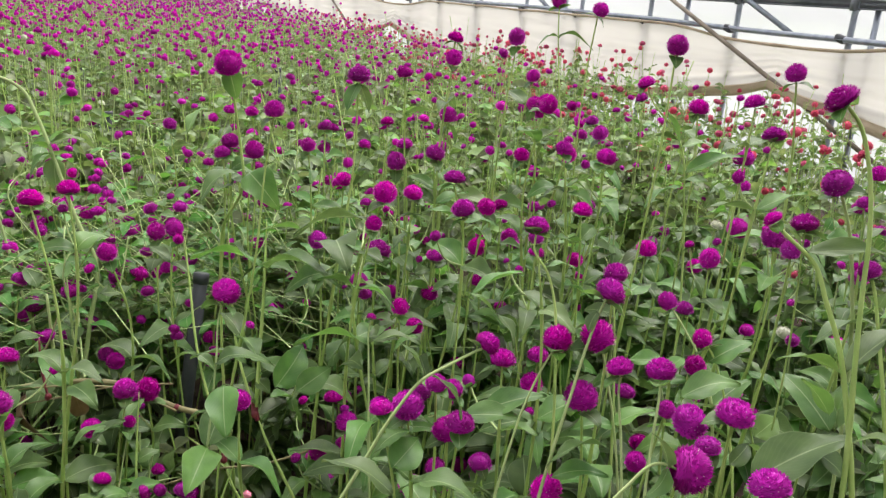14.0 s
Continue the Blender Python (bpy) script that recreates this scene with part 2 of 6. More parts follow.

□ □ □ □ □

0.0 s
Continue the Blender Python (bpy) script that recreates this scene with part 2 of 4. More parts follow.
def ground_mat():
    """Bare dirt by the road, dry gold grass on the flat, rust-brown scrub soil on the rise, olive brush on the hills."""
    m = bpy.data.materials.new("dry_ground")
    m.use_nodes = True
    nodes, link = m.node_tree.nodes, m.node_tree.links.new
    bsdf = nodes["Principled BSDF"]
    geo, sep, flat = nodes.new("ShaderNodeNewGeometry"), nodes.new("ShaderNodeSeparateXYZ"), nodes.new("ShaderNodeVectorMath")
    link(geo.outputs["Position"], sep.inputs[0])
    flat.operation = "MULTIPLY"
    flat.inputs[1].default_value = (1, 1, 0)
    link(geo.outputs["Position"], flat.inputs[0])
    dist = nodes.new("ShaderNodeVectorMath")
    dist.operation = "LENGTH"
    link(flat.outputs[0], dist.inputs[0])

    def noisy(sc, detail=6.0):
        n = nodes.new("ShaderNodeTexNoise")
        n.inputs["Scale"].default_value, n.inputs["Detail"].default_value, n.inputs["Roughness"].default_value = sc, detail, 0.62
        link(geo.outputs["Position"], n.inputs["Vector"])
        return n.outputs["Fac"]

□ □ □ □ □

Copy every line of the listing that contains the word "Blender".

Continue the Blender Python (bpy) script that recreates this scene with part 2 of 6. More parts follow.
Continue the Blender Python (bpy) script that recreates this scene with part 2 of 4. More parts follow.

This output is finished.